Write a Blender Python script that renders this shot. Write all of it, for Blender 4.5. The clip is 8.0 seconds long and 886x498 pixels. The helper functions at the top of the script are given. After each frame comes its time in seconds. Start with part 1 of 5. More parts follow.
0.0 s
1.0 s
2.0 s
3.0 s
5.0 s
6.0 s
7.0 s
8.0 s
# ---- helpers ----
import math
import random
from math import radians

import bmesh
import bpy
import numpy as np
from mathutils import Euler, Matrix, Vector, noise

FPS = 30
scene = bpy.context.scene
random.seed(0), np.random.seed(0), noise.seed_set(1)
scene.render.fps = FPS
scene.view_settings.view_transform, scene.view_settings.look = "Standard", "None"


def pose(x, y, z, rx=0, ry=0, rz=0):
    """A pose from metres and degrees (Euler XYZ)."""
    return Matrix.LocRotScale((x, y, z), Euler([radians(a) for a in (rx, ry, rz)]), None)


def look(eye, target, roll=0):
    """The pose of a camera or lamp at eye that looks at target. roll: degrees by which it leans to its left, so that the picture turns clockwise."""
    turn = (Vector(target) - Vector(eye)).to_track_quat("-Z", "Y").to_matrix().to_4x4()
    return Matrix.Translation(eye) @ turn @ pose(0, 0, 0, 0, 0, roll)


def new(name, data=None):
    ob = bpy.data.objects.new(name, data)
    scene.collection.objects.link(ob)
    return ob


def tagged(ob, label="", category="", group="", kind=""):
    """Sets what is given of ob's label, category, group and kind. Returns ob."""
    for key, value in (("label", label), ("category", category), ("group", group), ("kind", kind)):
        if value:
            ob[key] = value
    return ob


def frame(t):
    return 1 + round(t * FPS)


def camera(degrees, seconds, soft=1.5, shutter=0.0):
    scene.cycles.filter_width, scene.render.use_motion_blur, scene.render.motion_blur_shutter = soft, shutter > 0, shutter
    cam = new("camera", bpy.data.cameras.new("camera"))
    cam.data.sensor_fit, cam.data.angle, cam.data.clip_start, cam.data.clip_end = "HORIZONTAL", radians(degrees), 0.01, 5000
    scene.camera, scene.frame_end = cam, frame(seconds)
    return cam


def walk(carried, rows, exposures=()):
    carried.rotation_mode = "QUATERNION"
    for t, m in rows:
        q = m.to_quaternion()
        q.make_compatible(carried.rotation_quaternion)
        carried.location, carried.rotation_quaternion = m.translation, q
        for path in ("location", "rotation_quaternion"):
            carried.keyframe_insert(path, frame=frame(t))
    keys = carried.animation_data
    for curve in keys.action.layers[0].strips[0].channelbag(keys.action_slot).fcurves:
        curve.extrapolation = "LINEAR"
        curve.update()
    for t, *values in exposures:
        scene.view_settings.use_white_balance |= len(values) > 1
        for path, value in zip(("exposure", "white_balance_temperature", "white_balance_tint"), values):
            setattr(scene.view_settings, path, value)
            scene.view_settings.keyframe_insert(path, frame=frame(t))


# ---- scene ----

_ _ _ _ _ _ _

» **DIRECTION**
State how many lines of the listing include the word "keys". Reply with the number alone.

» **RESPONSE FOR THIS EXERCISE**
2